[Animation scripts]
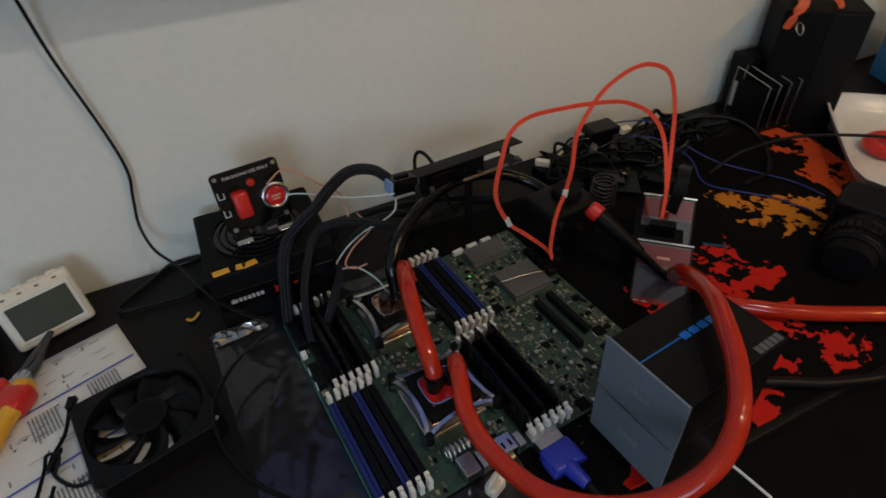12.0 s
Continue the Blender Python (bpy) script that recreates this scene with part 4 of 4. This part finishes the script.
for pts, z in ((S1, 0), (S2, 1)):
    pts = [(x, y, h - 0.005 * min(1.0, max(0.0, (h - 0.80) / 0.15))) for x, y, h in pts]
    sc = tagged(part("data_cable", sweep(pts, n=8, flat=(0.0050, 0.0017), up=(0.25, 1, 0.1)), SATA), "flat red data cable looping up to the drives", "cable", "data cables")
    part("plug", box(-0.005, 0.005, -0.004, 0.004, -0.002, 0.010, 0.001, 1, pose(*pts[0], 0, 0, 10)), BLACK, sc)
    a, c = Vector(pts[3]), Vector(pts[4])
    k = 0.15 if z else 0.0
    part("white_band", sweep([a.lerp(c, -0.12 + k * -0.8), a.lerp(c, 0.02 + k * -0.8), a.lerp(c, 0.18 + k * -0.6)], n=3, flat=(0.0062, 0.0028), up=(0.25, 1, 0.1)), WHITE, sc)

# ---- solid state drives ----
TAN = mat("beige_label", (0.13, 0.10, 0.085), 0.4)


def drive(x, y, z, label):
    """Origin: middle of the raised edge; it slopes down towards the room."""
    e = Vector((0.692 - 0.644, -0.295 + 0.253, 0.0)).normalized()
    d = Vector((-0.042, -0.058, -0.062)).normalized()
    d = (d - e * d.dot(e)).normalized()
    nrm = e.cross(d) if e.cross(d).z > 0 else d.cross(e)
    m = Matrix((e, d, nrm)).transposed().to_4x4()
    m.translation = (x, y, z)
    dr = thing("solid_state_drive", m, label, "drive", "drives")
    part("case", box(-0.035, 0.035, 0.0, 0.100, -0.007, 0.0, 0.001, 2), BLACK, dr)
    part("metal_rim", box(-0.0352, 0.0352, -0.0006, 0.0022, -0.0072, 0.0004, 0.0003, 1), CHROME, dr)
    part("label_plate", box(-0.032, 0.032, 0.004, 0.096, 0.0002, 0.0008), SSDLAB, dr, "dark printed label")
    part("label_band", box(-0.032, 0.032, 0.004, 0.006, 0.0009, 0.0013), GREYP, dr)
    part("label_band", box(-0.032, 0.032, 0.032, 0.035, 0.0009, 0.0013), TAN, dr, "beige stripe")
    part("label_stripe", box(-0.032, 0.032, 0.006, 0.032, 0.0009, 0.0013), SSDRED, dr, "dark red stripe")
    part("label_stripe", box(-0.032, 0.032, 0.076, 0.096, 0.0009, 0.0013), SSDRED, dr, "dark red stripe")
    part("printed_bar", box(-0.008, 0.008, 0.020, 0.0235, 0.0014, 0.0017), WIREP, dr)
    for k in (-1, 1):
        part("printed_loop", torus(0.0045, 0.0013, pose(-0.021 + k * 0.0048, 0.086, 0.0014) @ Matrix.Diagonal((1, 1, 0.2, 1)), 20, 6), SILVERP, dr)
    return dr


drive(0.668, -0.274, 0.791, "slim black drive with dark red label, tilted")
drive(0.7205, -0.2150, 0.812, "slim black drive with red label leaning behind another")
stand = thing("drive_stand", pose(0.668, -0.262, DZ + 0.0035, 0, 0, -41), "black foam wedge under the drives", "stand")
b = bmesh.new()
prof = [(-0.055, 0.0), (0.075, 0.0), (0.075, 0.044), (0.030, 0.044), (0.010, 0.036)]
for x in (-0.032, 0.032):
    vs = [b.verts.new((x, y, z)) for y, z in prof]
    b.faces.new(vs if x > 0 else vs[::-1])
b.verts.ensure_lookup_table()
for k in range(5):
    j = (k + 1) % 5
    b.faces.new((b.verts[k], b.verts[j], b.verts[5 + j], b.verts[5 + k]))
bmesh.ops.recalc_face_normals(b, faces=b.faces[:])
part("wedge", b, MATT, stand)
part("power_connector", box(-0.014, 0.020, 0.018, 0.030, 0.040, 0.060, 0.001, 1), BLACK, stand)
part("power_lead", sweep([(0.01, 0.036, 0.07), (0.016, 0.046, 0.10), (0.02, 0.075, 0.115), (0.025, 0.12, 0.09), (0.03, 0.17, 0.03)], n=6, flat=(0.016, 0.003)), RUBBER, stand)

# ---- screwdriver ----
sd = thing("screwdriver", look((0.590, -0.212, 0.832), (0.655, -0.318, 0.757)) @ pose(0, 0, 0, 180), "black handled screwdriver with red end cap", "screwdriver")
part("end_cap", cyl(0.0105, 0.0128, 0.017, pose(0, 0, -0.004), 20, bevel=0.003), RED, sd, "round red end cap", smooth=False)
part("grip", sweep([(0, 0, 0.012), (0, 0, 0.03), (0, 0, 0.06), (0, 0, 0.085)], 0.0112, 6, 14, ripple=lambda i, n: 1.0 - 0.35 * (i / n) ** 2), BLACK, sd, smooth=True)
part("blade", cyl(0.0060, 0.0048, 0.050, pose(0, 0, 0.084), 12), GLOSS, sd)

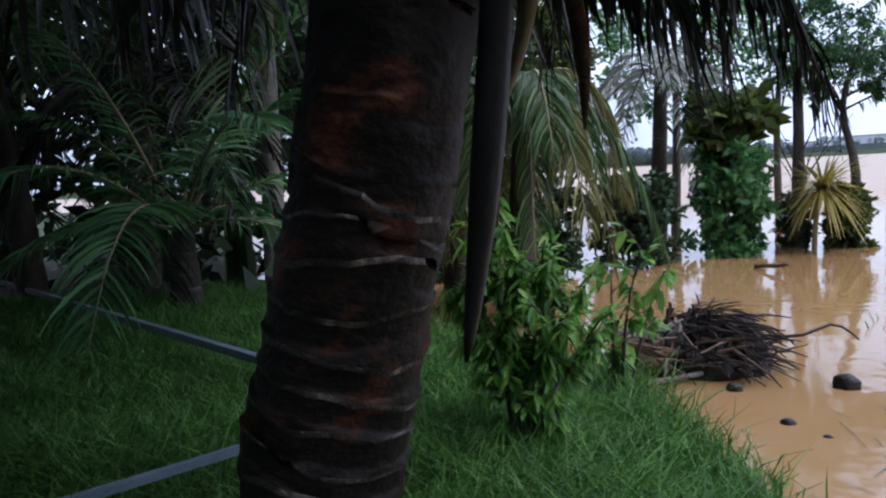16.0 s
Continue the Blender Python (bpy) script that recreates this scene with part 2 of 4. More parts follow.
def bend(pts, steps):
    """A smooth line through pts."""
    pts = [Vector(p) for p in pts]
    out = []
    m = len(pts) - 1
    for s in range(steps + 1):
        u = s / steps * m
        i = min(int(u), m - 1)
        t = u - i
        p0, p1, p2, p3 = pts[max(i - 1, 0)], pts[i], pts[i + 1], pts[min(i + 2, m)]
        out.append(0.5 * (2 * p1 + (p2 - p0) * t + (2 * p0 - 5 * p1 + 4 * p2 - p3) * t * t + (3 * p1 - p0 - 3 * p2 + p3) * t ** 3))
    return out


def rnd(a, b):
    return random.uniform(a, b)


def away():
    return Vector((rnd(-1, 1), rnd(-1, 1), rnd(-1, 1)))


# ---- ground, water ----
SHORE_X = [-60, -20, -14, -9.5, -7, -5.2, -4.3, -3.4, -2, 0, 1.2, 3, 6, 12, 60]
SHORE_Y = [-24, -10, -7, -4.6, -2.0, 0.05, 0.38, 0.58, 1.2, 2.2, 3.0, 4.2, 6.0, 10, 40]


def far_shore(az):
    """Distance of the far bank by direction, degrees to the left of north."""
    return float(np.interp(az, [-60, -30, -19, -12, -6, 10, 60, 90, 130], [90, 130, 190, 270, 380, 460, 470, 430, 300]))


def height(x, y):
    s = float(np.interp(x, SHORE_X, SHORE_Y))
    d = s - y
    r = math.hypot(x, y)
    az = math.degrees(math.atan2(-x, y))
    wob = 0.05 * noise.noise((x * 0.9, y * 0.9, 3)) + 0.03 * noise.noise((x * 3, y * 3, 7))
    if r > 60 and -60 < az < 130:
        return max(-1.5, min(2.5, (r - far_shore(az)) * 0.12)) + 0.4 * noise.noise((x * 0.02, y * 0.02, 1))
    z = d * 0.13 if d < 0 else 0.30 * (1 - math.exp(-d * 0.55))
    return max(-1.5, z) + wob * (1 if d > -1 else 0.3)


bm = Form()
radii = [0.0] + [0.25 * 1.045 ** i for i in range(230)]
radii = [r for r in radii if r < 2500] + [2500, 4000]
NA = 200
for i, r in enumerate(radii):
    for j in range(NA):
        a = 2 * math.pi * j / NA
        x, y = r * math.cos(a) - 2, r * math.sin(a)
        bm.v.append(Vector((x, y, height(x, y))))
for i in range(len(radii) - 1):
    for j in range(NA):
        q = i * NA
        bm.f.append((q + j, q + NA + j, q + NA + (j + 1) % NA, q + (j + 1) % NA))
solid("ground", bm, M_GROUND, "muddy grassy river bank running under brown flood water", "ground", kind="structure", smooth=True)

bm = Form()
wr = [0, 2, 5, 10, 20, 40, 80, 160, 320, 640]
for r in wr:
    for j in range(48):
        a = 2 * math.pi * j / 48
        bm.v.append(Vector((r * math.cos(a), r * math.sin(a) + 20, 0)))
for i in range(len(wr) - 1):
    for j in range(48):
        q = i * 48
        bm.f.append((q + j, q + 48 + j, q + 48 + (j + 1) % 48, q + (j + 1) % 48))
solid("water", bm, M_WATER, "still brown muddy flood water reflecting a grey sky", "water", kind="structure", smooth=True)


# ---- far woods, tanks ----
def far_trees(name, mat, az0, az1, count, low, high, label, seed):
    random.seed(seed)
    f = Form()
    for i in range(count):
        az = rnd(az0, az1)
        if 57.2 < az < 79 and random.random() < 0.85:
            continue
        az = radians(az)
        r = far_shore(math.degrees(az)) + rnd(6, 60)
        scale = r / 460
        h = rnd(low, high) * scale * (1.35 if random.random() < 0.12 else 1)
        w = h * rnd(0.5, 0.9)
        base = Vector((-math.sin(az) * r, math.cos(az) * r, 1.2))
        f.tube([base, base + UP * h * 0.7], [0.25 * scale, 0.12 * scale], 4)
        slim = random.random() < 0.07
        for k in range(10 if slim else 80):
            if slim:
                p = base + Vector((rnd(-1, 1) * 2.2, rnd(-1, 1) * 2.2, h * rnd(0.95, 1.2)))
                s = rnd(0.5, 1.1)
            else:
                u = rnd(0.03, 1) ** 1.15
                spread = math.sqrt(max(0.05, 1 - ((u - 0.5) / 0.55) ** 2))
                p = base + Vector((rnd(-1, 1) * w * 0.6 * spread, rnd(-1, 1) * w * 0.6 * spread, h * u))
                s = rnd(0.5, 1.25) * scale
            k0 = len(f.v)
            for d in ((1, 0, 0.1), (-0.4, 0.8, -0.2), (-0.5, -0.7, 0.1), (0, 0.1, 1.0)):
                f.v.append(p + (Vector(d) + away() * 0.3) * s)
            f.f += [(k0, k0 + 1, k0 + 2), (k0, k0 + 1, k0 + 3), (k0 + 1, k0 + 2, k0 + 3), (k0, k0 + 2, k0 + 3)]
    solid(name, f, mat, label, "woods", kind="stuff")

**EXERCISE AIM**
Take every line containing the word "that" and copy it.

**FINISHED EXERCISE**
Continue the Blender Python (bpy) script that recreates this scene with part 4 of 4. This part finishes the script.
Continue the Blender Python (bpy) script that recreates this scene with part 2 of 4. More parts follow.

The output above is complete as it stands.